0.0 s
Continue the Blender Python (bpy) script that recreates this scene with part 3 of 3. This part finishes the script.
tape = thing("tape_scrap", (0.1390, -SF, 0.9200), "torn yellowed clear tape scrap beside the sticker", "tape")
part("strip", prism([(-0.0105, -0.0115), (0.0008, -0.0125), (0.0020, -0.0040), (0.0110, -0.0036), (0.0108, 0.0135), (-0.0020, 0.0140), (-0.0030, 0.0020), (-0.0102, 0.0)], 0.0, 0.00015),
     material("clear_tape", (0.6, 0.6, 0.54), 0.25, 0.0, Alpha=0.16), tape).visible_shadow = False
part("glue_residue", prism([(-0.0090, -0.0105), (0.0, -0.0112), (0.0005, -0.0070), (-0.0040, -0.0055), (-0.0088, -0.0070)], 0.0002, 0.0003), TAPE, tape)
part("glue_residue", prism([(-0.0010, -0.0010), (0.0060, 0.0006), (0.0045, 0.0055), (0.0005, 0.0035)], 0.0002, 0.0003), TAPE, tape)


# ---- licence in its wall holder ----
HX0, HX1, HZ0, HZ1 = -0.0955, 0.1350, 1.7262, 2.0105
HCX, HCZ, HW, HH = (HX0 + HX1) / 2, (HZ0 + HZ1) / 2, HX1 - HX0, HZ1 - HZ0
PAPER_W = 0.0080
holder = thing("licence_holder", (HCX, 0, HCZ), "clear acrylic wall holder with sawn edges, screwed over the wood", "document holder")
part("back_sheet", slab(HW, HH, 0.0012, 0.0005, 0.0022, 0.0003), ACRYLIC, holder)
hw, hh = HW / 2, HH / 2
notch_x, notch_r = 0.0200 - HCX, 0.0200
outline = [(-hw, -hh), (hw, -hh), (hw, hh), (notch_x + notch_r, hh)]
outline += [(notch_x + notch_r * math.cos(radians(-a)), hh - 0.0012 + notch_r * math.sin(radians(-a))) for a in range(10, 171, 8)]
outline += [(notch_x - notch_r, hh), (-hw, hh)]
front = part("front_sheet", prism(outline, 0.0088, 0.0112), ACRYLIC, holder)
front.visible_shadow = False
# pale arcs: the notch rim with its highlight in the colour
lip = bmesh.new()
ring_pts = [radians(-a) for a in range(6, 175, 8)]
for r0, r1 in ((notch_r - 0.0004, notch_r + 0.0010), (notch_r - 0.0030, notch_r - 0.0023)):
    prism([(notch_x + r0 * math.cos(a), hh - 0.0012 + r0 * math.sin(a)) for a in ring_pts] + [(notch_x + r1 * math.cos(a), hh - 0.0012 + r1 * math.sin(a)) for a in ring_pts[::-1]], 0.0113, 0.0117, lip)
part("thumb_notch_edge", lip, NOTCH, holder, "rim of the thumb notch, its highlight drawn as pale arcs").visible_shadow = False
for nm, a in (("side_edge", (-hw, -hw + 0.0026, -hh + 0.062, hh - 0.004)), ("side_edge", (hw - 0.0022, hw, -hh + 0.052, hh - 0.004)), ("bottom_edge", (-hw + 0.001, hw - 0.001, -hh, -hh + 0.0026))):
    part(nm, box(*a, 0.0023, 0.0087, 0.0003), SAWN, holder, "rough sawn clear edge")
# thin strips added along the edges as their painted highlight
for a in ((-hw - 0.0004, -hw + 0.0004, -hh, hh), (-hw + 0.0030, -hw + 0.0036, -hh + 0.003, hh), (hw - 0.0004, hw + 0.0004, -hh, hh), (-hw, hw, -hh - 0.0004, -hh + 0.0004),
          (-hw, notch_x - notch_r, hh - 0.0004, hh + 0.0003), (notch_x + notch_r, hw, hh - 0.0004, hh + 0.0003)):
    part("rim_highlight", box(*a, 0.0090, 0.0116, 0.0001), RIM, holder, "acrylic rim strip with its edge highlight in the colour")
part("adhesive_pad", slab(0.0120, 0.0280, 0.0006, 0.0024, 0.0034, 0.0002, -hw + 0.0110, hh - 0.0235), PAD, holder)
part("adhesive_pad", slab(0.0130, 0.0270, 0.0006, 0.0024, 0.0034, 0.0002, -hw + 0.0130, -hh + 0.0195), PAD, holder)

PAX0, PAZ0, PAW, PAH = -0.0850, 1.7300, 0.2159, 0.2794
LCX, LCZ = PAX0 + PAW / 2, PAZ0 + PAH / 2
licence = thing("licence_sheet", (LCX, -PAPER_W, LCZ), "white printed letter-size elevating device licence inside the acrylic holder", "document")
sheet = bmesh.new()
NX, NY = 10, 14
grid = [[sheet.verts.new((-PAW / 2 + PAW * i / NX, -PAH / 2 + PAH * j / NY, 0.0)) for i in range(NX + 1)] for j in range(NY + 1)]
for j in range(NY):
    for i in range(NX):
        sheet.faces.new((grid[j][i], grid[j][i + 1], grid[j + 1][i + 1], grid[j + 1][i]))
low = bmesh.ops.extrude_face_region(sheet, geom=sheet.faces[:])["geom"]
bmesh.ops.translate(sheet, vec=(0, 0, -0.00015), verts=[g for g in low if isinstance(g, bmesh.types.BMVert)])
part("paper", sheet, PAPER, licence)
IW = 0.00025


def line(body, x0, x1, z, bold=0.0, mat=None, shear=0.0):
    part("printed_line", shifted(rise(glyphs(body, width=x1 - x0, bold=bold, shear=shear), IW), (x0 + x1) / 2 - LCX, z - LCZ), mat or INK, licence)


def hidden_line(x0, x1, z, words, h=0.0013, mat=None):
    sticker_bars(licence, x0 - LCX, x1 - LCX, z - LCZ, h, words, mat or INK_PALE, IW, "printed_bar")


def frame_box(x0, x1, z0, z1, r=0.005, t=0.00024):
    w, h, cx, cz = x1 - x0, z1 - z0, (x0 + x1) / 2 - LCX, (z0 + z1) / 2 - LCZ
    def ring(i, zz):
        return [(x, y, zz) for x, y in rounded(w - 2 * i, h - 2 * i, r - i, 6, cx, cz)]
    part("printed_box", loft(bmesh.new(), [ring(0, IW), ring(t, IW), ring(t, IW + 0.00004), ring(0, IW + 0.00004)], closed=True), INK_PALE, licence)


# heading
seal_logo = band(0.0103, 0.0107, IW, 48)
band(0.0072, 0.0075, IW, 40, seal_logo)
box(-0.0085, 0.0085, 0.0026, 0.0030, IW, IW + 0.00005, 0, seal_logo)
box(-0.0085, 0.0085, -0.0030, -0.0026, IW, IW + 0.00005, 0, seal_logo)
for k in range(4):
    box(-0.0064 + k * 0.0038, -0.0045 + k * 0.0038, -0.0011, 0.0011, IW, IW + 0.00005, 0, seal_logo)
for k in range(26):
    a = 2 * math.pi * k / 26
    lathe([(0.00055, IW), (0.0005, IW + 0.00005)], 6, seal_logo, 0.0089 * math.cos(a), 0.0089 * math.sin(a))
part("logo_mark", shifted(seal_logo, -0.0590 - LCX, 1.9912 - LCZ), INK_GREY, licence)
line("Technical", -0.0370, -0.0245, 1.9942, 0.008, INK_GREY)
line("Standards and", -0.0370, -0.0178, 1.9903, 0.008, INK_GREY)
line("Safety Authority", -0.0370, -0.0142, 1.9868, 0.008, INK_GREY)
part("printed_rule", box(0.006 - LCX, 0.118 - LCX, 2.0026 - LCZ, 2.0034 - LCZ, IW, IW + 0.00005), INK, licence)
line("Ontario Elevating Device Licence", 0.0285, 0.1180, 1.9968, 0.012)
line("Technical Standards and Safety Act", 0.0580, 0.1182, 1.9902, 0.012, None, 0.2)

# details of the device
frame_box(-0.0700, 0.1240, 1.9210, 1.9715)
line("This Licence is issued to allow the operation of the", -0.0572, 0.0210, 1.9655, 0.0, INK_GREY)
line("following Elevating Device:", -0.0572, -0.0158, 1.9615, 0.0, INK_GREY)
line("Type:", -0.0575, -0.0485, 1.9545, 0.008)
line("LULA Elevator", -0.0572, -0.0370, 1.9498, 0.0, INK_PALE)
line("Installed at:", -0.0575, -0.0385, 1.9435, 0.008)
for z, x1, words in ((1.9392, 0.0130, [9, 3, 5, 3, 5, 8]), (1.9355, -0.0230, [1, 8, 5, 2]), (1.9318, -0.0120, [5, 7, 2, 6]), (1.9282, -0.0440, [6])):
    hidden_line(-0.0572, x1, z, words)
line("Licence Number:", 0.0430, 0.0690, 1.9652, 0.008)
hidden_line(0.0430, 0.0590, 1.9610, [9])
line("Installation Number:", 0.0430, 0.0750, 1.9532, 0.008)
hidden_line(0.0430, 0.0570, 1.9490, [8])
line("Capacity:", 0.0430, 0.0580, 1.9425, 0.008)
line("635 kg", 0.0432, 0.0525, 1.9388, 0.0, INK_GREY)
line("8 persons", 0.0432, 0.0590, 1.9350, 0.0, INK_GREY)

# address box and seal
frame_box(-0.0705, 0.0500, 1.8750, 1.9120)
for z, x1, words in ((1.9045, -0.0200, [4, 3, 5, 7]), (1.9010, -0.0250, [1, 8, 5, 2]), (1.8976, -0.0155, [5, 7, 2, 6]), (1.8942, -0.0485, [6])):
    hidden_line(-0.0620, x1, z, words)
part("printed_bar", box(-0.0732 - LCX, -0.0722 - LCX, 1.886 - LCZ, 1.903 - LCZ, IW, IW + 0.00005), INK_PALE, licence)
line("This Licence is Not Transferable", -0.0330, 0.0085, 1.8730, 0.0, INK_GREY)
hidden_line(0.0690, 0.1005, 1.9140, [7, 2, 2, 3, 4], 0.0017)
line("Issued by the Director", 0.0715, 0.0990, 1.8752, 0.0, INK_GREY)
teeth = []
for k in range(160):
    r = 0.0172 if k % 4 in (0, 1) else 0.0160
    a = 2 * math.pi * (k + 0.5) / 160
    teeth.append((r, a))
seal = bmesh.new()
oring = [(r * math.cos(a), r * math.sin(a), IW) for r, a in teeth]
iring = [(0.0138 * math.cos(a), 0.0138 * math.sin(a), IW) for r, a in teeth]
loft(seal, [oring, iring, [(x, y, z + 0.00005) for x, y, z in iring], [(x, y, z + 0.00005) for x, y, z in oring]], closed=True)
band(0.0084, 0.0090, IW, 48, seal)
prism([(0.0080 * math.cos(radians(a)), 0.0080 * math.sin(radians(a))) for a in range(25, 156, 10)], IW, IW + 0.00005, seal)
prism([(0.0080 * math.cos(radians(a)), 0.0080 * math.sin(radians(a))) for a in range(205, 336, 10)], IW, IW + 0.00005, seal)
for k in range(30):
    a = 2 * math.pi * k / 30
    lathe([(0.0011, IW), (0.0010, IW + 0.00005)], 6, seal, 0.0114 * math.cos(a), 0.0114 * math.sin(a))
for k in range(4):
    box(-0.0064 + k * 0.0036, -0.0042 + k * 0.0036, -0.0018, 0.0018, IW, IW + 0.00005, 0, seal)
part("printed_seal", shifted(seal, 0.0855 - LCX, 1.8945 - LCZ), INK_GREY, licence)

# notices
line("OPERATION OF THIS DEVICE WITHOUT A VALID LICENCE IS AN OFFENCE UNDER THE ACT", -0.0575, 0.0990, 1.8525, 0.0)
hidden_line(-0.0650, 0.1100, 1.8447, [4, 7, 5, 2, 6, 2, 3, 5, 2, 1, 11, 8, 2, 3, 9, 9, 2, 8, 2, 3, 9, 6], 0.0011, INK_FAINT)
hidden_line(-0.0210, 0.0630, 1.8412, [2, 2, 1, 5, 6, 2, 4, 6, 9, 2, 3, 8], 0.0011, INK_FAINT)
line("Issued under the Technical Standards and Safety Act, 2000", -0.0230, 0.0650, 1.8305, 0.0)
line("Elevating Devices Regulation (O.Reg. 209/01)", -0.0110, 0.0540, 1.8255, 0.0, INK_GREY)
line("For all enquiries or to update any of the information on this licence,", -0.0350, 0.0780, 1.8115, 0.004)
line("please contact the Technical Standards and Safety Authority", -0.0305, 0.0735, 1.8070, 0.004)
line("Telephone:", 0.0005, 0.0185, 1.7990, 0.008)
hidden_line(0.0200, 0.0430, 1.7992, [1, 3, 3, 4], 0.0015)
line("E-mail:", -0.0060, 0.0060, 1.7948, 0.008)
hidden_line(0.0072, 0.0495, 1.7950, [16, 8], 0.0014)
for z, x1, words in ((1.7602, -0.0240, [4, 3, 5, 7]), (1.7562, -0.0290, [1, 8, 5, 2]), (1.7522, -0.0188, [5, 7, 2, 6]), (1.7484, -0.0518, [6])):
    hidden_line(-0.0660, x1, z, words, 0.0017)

### INSTRUCTION
Return exactly the leading lines of the listing, stopping after the line in which "0.0035)], 0.0002, 0.0003), TAPE, tape)" occurs.

### COMPLETED TASK
0.0 s
Continue the Blender Python (bpy) script that recreates this scene with part 3 of 3. This part finishes the script.
tape = thing("tape_scrap", (0.1390, -SF, 0.9200), "torn yellowed clear tape scrap beside the sticker", "tape")
part("strip", prism([(-0.0105, -0.0115), (0.0008, -0.0125), (0.0020, -0.0040), (0.0110, -0.0036), (0.0108, 0.0135), (-0.0020, 0.0140), (-0.0030, 0.0020), (-0.0102, 0.0)], 0.0, 0.00015),
     material("clear_tape", (0.6, 0.6, 0.54), 0.25, 0.0, Alpha=0.16), tape).visible_shadow = False
part("glue_residue", prism([(-0.0090, -0.0105), (0.0, -0.0112), (0.0005, -0.0070), (-0.0040, -0.0055), (-0.0088, -0.0070)], 0.0002, 0.0003), TAPE, tape)
part("glue_residue", prism([(-0.0010, -0.0010), (0.0060, 0.0006), (0.0045, 0.0055), (0.0005, 0.0035)], 0.0002, 0.0003), TAPE, tape)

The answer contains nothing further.